“Su Yasası” Şart!

Geçen ay 21 Mart Dünya Ormancılık Günü, 22 Mart ise Dünya Su Günü olarak kutlandı. TEMA Vakfı Genel Müdürü Doç. Dr. Barış Karapınar, her iki güne dair yaptığı açıklamalarda 2025’ten itibaren 1,8 milyardan fazla insanın su kıtlığına maruz kalacağının tahmin edildiğini; dünyada su tüketiminin %71’inin, Türkiye’de ise %73’ünün tarım sektöründe gerçekleştiğini; 2050 yılına kadar Fırat-Dicle Havzası’nda %10, Akdeniz Bölgesi Havzalarında %37, Konya Havzası’nda ise %70 oranında azalma olabileceğinin öngörüldüğünü vurguladı. TEMA Vakfı’nın bu yılki Dünya Su Günü’ne özel olarak hazırladığı “Türkiye Su Varlıklarına Yönelik Tehditler Haritası” ile Türkiye’de kirlenme ve kuruma tehdidi altındaki su varlıklarını tespit etmeye çalıştıklarını da belirten Doç. Dr. Karapınar, şu ana kadar 33 ilden 59 ayrı su varlığına dair tehdidin kendilerine bildirildiğini ifade ederek Türkiye’de suya dair 40’ı aşkın yasal düzenlemenin bulunduğunun, su varlığımızın sürdürülebilirliğini sağlamak için bir Su Yasası’na ihtiyaç olduğunun da altını çizdi.

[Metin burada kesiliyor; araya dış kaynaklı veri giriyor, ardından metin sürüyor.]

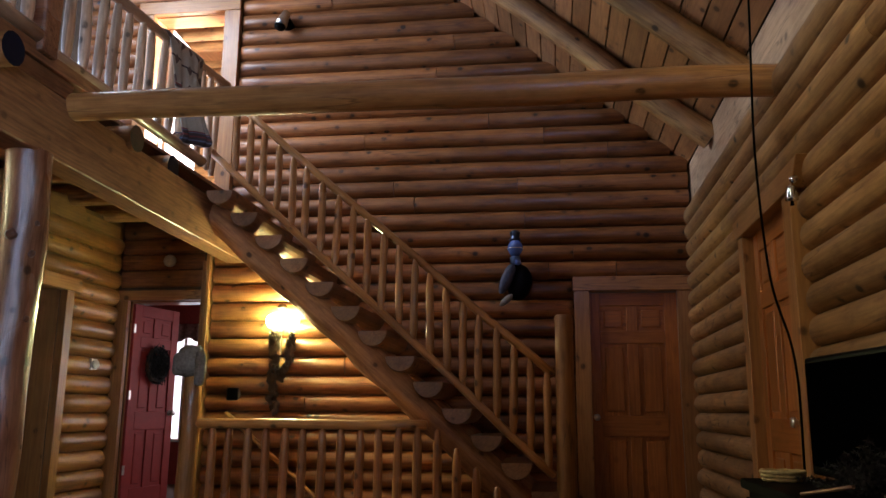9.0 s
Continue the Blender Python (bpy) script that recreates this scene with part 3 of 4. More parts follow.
# ---- panelled doors ----
def panel_door(name, wide, high, material, m, label, knob_side=1, knob=NICKEL, thick=0.04):
    """A six-panel door; x along its width from the hinge, y its front (negative faces out)."""
    ob = thing(name, (0, 0, 0), label, "door")
    ob.matrix_basis = m
    PLACED[ob] = m.copy()
    st, mid = 0.115, 0.10
    w2 = (wide - 2 * st - mid) / 2
    rails = [(0.0, 0.22), (0.78, 0.96), (1.60, 1.71), (high - 0.12, high)]
    cols = [(0.0, st), (st + w2, st + w2 + mid), (wide - st, wide)]

    def slab(n, a, b, soft=0.004):
        c = [(p + q) / 2 for p, q in zip(a, b)]
        h = [(q - p) / 2 for p, q in zip(a, b)]
        bm = bmesh.new()
        # grain runs along the longer side: the mesh lies along its own x
        if h[2] > h[0]:
            box(bm, (-h[2], -h[1], -h[0]), (h[2], h[1], h[0]))
            bevel(bm, soft)
            return part(n, bm, material, ob, "", m @ pose(*c) @ pose(0, 0, 0, 0, 90, 0))
        box(bm, (-h[0], -h[1], -h[2]), (h[0], h[1], h[2]))
        bevel(bm, soft)
        return part(n, bm, material, ob, "", m @ pose(*c))

    slab("stile", (cols[0][0], -thick / 2, 0), (cols[0][1], thick / 2, high))
    slab("stile", (cols[2][0], -thick / 2, 0), (cols[2][1], thick / 2, high))
    for a, b in rails:
        slab("rail", (st, -thick / 2 + 0.001, a), (wide - st, thick / 2 - 0.001, b))
    for (a, b), (c, d) in zip(rails, rails[1:]):
        slab("muntin", (cols[1][0], -thick / 2 + 0.001, b), (cols[1][1], thick / 2 - 0.001, c))
        for x0, x1 in ((st, st + w2), (st + w2 + mid, wide - st)):
            slab("panel", (x0, -thick / 2 + 0.014, b), (x1, thick / 2 - 0.014, c), 0.001)
            slab("raised_field", (x0 + 0.035, -thick / 2 + 0.005, b + 0.035), (x1 - 0.035, thick / 2 - 0.005, c - 0.035), 0.008)
    kx = wide - 0.065 if knob_side > 0 else 0.065
    for s in (-1, 1):
        bm = bmesh.new()
        prof = [(0.0, 0.030), (0.006, 0.030), (0.010, 0.012), (0.030, 0.012), (0.036, 0.024), (0.050, 0.028), (0.062, 0.022), (0.066, 0.0)]
        rings = [[bm.verts.new((r * math.cos(2 * math.pi * j / 14), s * (thick / 2 + d), r * math.sin(2 * math.pi * j / 14))) for j in range(14)] for d, r in prof[:-1]]
        for a, b in zip(rings, rings[1:]):
            for j in range(14):
                bm.faces.new((a[j], a[(j + 1) % 14], b[(j + 1) % 14], b[j]))
        bm.faces.new(rings[-1])
        part("door_knob", bm, knob, ob, "metal door knob", m @ pose(kx, 0, 0.945), True)
    return ob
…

Doç. Dr. Karapınar ayrıca dünyanın 1990-2015 yılları arasında toplam ormanlık alanının %3’ünü kaybettiğini, son beş yılda da yıllık 5,8 milyon hektar doğal orman alanının yok olduğunu, orman tahribatının en fazla tropik ve yarı tropik bölgelerde düşük gelirli ülkelerde gerçekleştiğini aktardı.

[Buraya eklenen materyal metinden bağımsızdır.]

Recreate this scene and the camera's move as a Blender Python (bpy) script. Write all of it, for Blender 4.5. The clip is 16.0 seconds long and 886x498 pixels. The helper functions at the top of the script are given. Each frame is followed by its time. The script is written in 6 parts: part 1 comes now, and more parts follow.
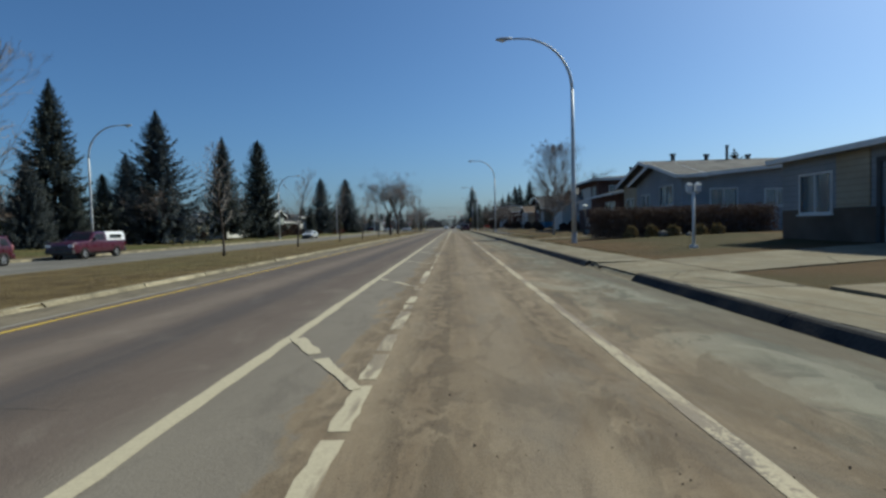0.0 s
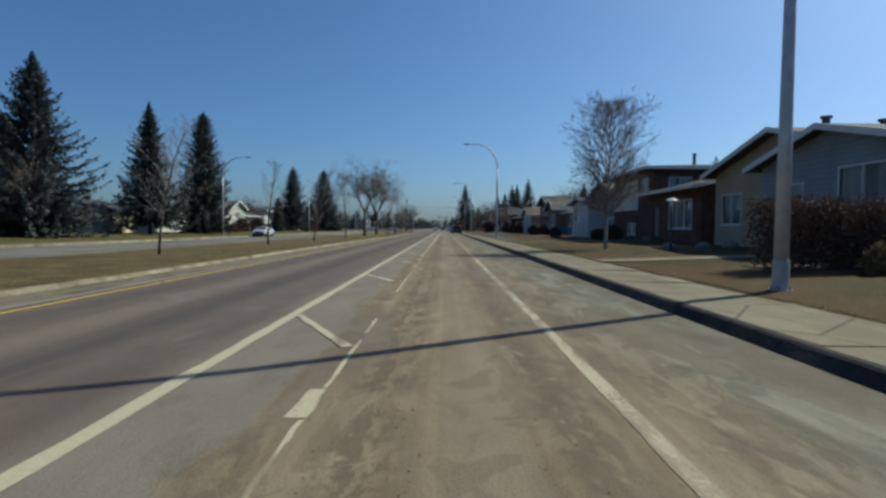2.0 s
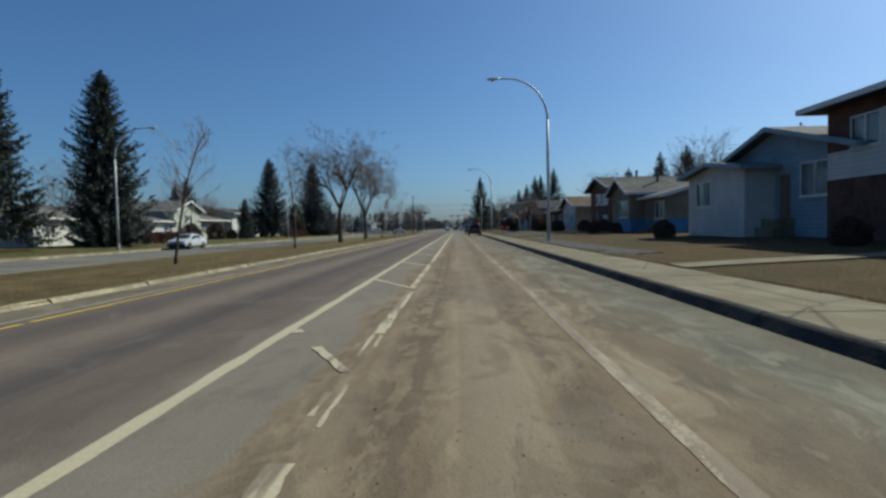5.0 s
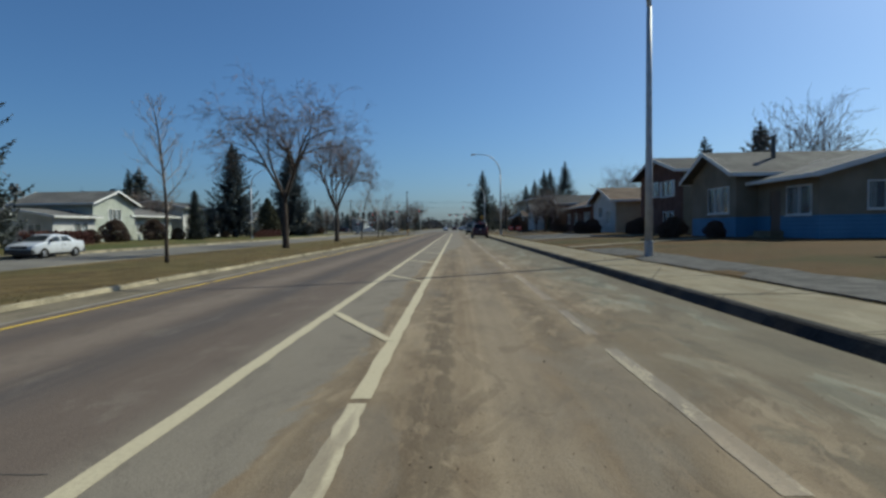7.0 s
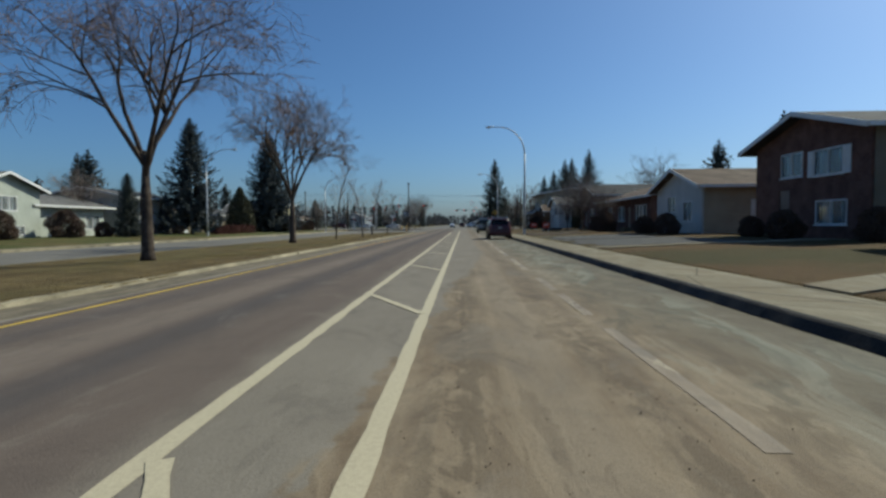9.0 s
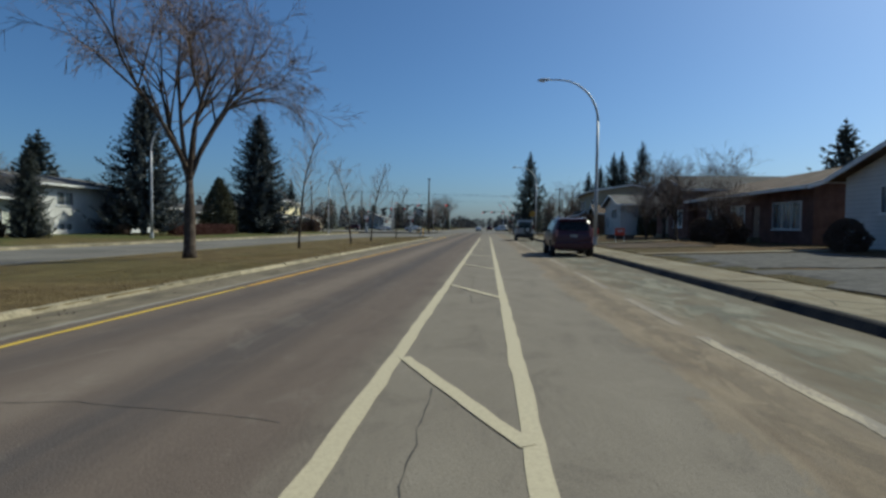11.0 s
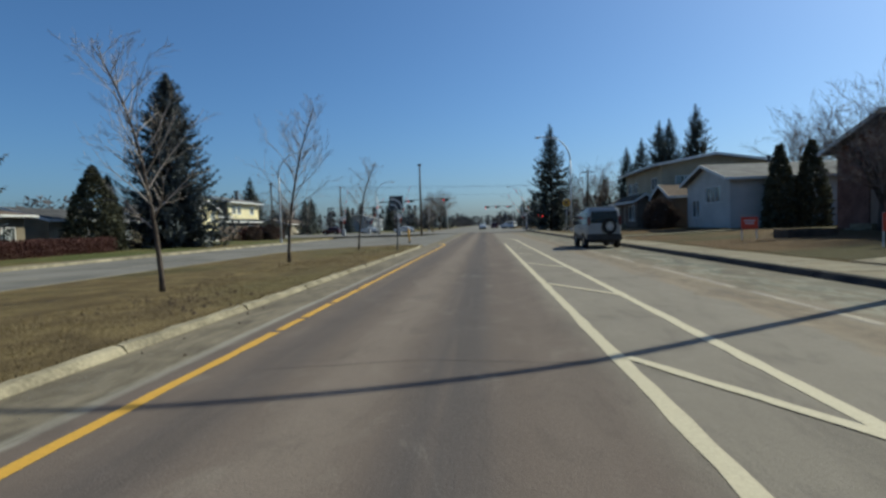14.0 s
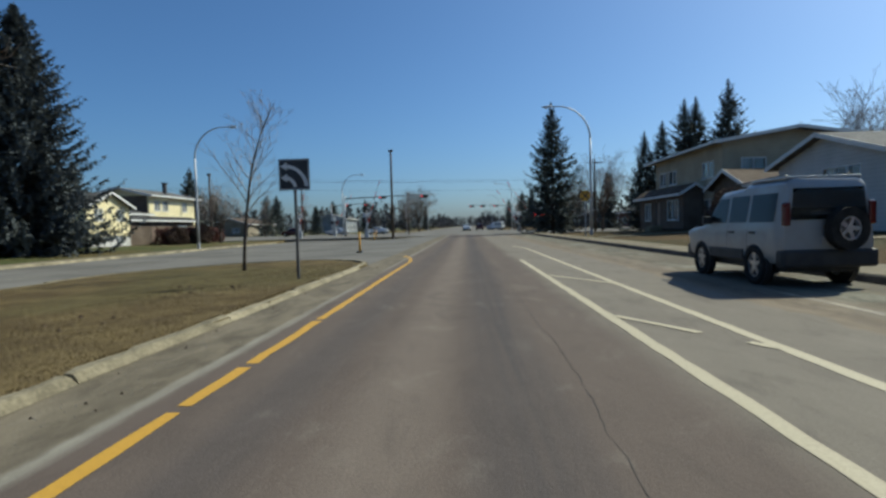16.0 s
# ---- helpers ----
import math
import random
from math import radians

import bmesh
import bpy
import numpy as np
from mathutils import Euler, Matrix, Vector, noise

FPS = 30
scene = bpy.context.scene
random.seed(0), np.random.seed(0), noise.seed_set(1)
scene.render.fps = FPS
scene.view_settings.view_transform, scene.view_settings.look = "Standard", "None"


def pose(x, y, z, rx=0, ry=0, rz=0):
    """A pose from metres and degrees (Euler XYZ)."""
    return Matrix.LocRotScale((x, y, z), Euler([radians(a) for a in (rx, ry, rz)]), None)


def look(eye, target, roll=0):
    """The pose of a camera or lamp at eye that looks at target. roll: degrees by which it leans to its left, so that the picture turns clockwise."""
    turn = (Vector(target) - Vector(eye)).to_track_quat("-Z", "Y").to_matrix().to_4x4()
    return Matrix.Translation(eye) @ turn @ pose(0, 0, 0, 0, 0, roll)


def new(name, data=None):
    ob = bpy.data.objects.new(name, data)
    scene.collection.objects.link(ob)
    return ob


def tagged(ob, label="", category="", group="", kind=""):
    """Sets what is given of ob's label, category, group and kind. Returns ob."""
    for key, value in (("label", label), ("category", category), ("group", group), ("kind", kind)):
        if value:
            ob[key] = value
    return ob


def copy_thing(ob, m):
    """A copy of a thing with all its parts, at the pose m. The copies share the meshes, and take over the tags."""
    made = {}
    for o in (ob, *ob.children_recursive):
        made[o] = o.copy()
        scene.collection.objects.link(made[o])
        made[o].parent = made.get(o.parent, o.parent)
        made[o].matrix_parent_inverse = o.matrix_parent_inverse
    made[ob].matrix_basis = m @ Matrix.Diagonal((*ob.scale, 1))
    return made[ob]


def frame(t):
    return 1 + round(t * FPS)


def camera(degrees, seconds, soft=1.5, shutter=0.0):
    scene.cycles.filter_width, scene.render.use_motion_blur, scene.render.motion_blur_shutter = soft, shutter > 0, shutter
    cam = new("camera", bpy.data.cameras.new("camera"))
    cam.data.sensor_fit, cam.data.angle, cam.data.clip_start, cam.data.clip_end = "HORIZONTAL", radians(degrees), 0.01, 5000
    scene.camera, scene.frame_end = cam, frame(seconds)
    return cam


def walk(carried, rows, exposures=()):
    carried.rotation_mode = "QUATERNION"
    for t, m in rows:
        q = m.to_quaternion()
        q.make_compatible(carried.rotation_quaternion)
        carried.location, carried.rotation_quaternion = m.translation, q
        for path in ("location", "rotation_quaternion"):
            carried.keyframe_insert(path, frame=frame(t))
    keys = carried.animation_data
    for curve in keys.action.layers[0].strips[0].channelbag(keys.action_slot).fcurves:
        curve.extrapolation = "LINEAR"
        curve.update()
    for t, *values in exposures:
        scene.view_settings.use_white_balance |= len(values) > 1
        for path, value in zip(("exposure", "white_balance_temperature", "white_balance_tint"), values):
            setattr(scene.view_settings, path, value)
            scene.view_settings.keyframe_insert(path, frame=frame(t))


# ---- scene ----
# Right-hand traffic: x = 0 lies in the cycle lane, y runs along the street.
cam = camera(78.47, 16.0, soft=2.8)
# seconds, x, y, z, yaw, pitch, roll
ROWS = [
    (0.0, 0.334, 0.000, 1.191, 1.15, -2.36, 1.50),
    (0.5, 0.385, 4.713, 1.198, 0.24, -2.39, 2.17),
    (1.0, 0.399, 9.363, 1.185, -0.04, -1.99, 1.59),
    (1.5, 0.465, 13.946, 1.225, -0.10, -2.95, 0.80),
    (2.0, 0.547, 18.542, 1.211, 0.14, -2.23, -0.64),
    (2.5, 0.596, 22.947, 1.203, 1.19, -2.57, 0.26),
    (3.0, 0.612, 27.405, 1.197, 1.47, -2.21, 0.47),
    (3.5, 0.611, 31.848, 1.187, 1.75, -2.31, 1.15),
    (4.0, 0.556, 36.070, 1.193, 1.85, -2.59, 1.67),
    (4.5, 0.559, 40.359, 1.189, 1.61, -2.24, 2.31),
    (5.0, 0.533, 44.702, 1.187, 1.51, -2.23, 1.17),
    (7.5, 0.281, 66.843, 1.201, 1.41, -2.28, 0.72),
    (8.0, 0.290, 71.038, 1.217, 1.72, -2.62, 0.68),
    (8.5, 0.237, 75.475, 1.204, 1.86, -2.67, 0.54),
    (11.0, -0.661, 98.340, 1.223, 4.73, -2.36, -0.65),
    (11.5, -0.968, 102.756, 1.245, 5.70, -2.56, -0.36),
    (12.0, -1.304, 106.921, 1.235, 5.83, -2.09, 0.68),
    (12.5, -1.647, 111.071, 1.255, 5.17, -2.35, 0.80),
    (13.0, -2.008, 115.211, 1.261, 6.33, -2.31, 0.58),
    (13.5, -2.376, 119.385, 1.263, 5.67, -2.51, 1.34),
    (14.0, -2.700, 123.460, 1.283, 4.45, -2.47, 1.76),
    (14.5, -2.919, 127.681, 1.276, 3.72, -2.67, 1.47),
    (15.0, -3.112, 131.786, 1.242, 3.41, -2.18, 0.76),
    (15.5, -3.238, 135.760, 1.242, 3.14, -2.25, 1.55),
    (16.0, -3.330, 139.658, 1.238, 2.53, -2.42, 1.56),
]
walk(cam, [(t, pose(x, y, z, 90 + pitch, roll, yaw)) for t, x, y, z, yaw, pitch, roll in ROWS],
     exposures=[(t, e, 5900, -2) for t, e in ((0.0, 0.08), (3.5, 0.08), (4.0, 0.06), (4.5, 0.34), (5.0, 0.06), (8.5, 0.06), (11.0, 0.02), (11.5, 0.26), (12.0, 0.22), (16.0, 0.22))])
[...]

Türkiye’de Su Sıkıntısı Kırmızı Alarm Veriyor!
Science Advances dergisinde yayımlanan yeni bir araştırmaya göre, Türkiye nüfusunun yaklaşık %65’i yılda en az bir ay su sıkıntısı ile karşı karşıya. Sıkıntının en çok yaşandığı yerler Ege, Akdeniz, Trakya ve Güneydoğu Anadolu Bölgeleri. Araştırmayı gerçekleştiren Prof. Arjen Y. Hoekstra ile birlikte çalışan Su Ayak İzi Ağı (Water Footprint Network) yöneticisi Dr. Ertuğ Erçin, Türkiye ekonomisinin mevcut su kıtlığı ve iklim değişikliği nedeniyle risk altında olduğunu ve de bu risklerin en fazla tarım ve tarıma dayalı sanayide hissedildiğini belirtti. Dr. Erçin, “Türkiye’de 20 milyondan fazla kişinin geçim kaynağı sürekli ve temiz su kaynaklarının varlığına bağlı. Hızla büyüyen nüfusumuz, gıda ve enerji tüketimimizdeki artış, evde su tasarrufunu önemsememiz ve yeterince arıtmadan deşarj ettiğimiz atık sular bu insanların geçim kaynaklarını riske sokmaktadır” dedi.